In what is predicted to be a busy 2009 for the state winery industry, the Commonwealth’s vintners expect an increase in tourism traffic, as residents and out-of-state visitors search for closer, more affordable destinations with all the excitement and stress-relieving benefits of traditional vacations.
To create more enticing holiday hideaways, some wine makers are going beyond the usual wine tastings and tours by expanding their event calendars and rolling out the red carpet for would-be guests. Upcoming attractions throughout the state include a series of winemaker’s dinners at Arrowhead Wine Cellars outside Erie, a Wine Tasting for Singles event at Crossing Vineyards in the Philadelphia countryside, and a summer concert series at Lancaster County’s Nissley Vineyards.
“Visitors want more than just a taste of wine, they want an experience,” said Bob Mazza, former president of the Pennsylvania Winery Association (PWA) and owner of Mazza Vineyards outside Erie, Pa. “It’s up to us to create that experience and to give people a reason to visit, whether they live next door or in the next state.”
In 2005, the last year that totals were reported, 877,000 visits were made to Pennsylvania wineries with $167 million in tourism expenditures.
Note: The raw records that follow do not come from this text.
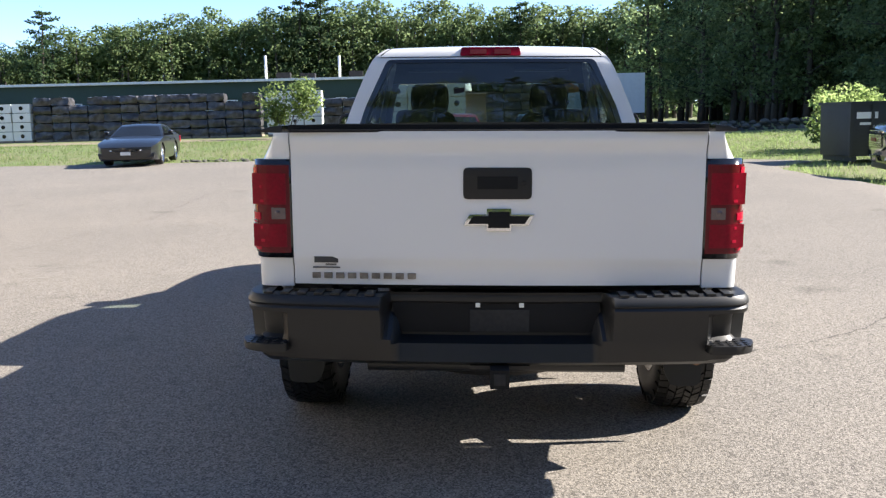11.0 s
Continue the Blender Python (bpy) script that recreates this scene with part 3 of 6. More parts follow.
def vehicle(kind, paint, m, label, name, grille="chrome"):
    v = VEHICLES[kind]
    h = v["half"]
    root = thing(name, label, {"pickup": "pickup truck", "sedan": "car", "coupe": "car"}[kind], m)
    arches = []
    for cx in (v["base"], 0.0):
        r = v["wheel"] + 0.07
        arches += [(cx + r * math.cos(a), v["wheel"] + r * math.sin(a)) for a in np.linspace(-0.35, math.pi + 0.35, 11)]
    outline = v["body"] + arches

    def wide(x, z):
        """Half width: drawn in at nose and tail, rounded at sill and shoulder."""
        lo, hi = v["body"][0][0], max(p[0] for p in v["body"])
        w = h - 0.9 * max(0, x - (hi - 0.45)) ** 2 - 0.5 * max(0, (lo + 0.35) - x) ** 2
        w -= 0.35 * max(0, v["floor"] + 0.22 - z) ** 1.5 + 0.5 * max(0, z - v["belt"] + 0.16) ** 1.6
        return w
    for s in (-1, 1):
        part("body_side", panel(outline, lambda x, z: Vector((x, s * wide(x, z), z)), step=(0.14, 0.09), rim=(0, -s * 0.12, 0), outward=(0, s, 0)), paint, root)
    bm = bmesh.new()
    ring = v["body"]
    n = 24
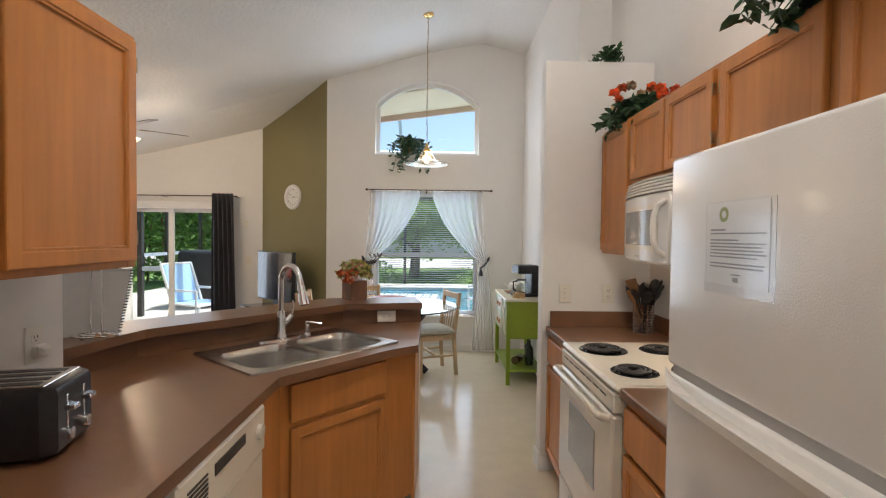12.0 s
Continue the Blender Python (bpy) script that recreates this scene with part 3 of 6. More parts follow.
for i, (c, z0, z1) in enumerate(HANG):
    bm = rounded_slab(0.30, 0.22, z1 - z0 - 0.05, 0.05, seed=i)
    c2 = tagged(mesh("folded_clothes", bm, material("cloth", c, 0.9, grain=[(40.0, 0.2)]), smooth=True), "folded clothes on the closet shelf", "clothes", "clothes in the closet")
    c2.matrix_basis = pose(1.95 + 0.17 * i, 4.1, z0 + 0.025)
    tagged(mesh("closet_shelf", boxes((1.56, 3.09, 3.9, 4.39, z0, z0 + 0.02)), TRIM), "plain white shelf inside the bathroom closet", "shelf")


VENTIN = material("vent_shadow", (0.07, 0.068, 0.065), 0.8)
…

Sam Landis, president of the PWA, which counts nearly 100 wineries as members, says state winery traffic could top one million visitors in 2009.
“Many people spend the day visiting multiple wineries or incorporating a winery visit into other local stops,” said Landis. “But we’re also seeing a lot of out-of-state mini-vacationers. These are people who are spending one or two nights in a region and really exploring what the area has to offer. Often, a winery or wine trail is the centerpiece of that vacation.”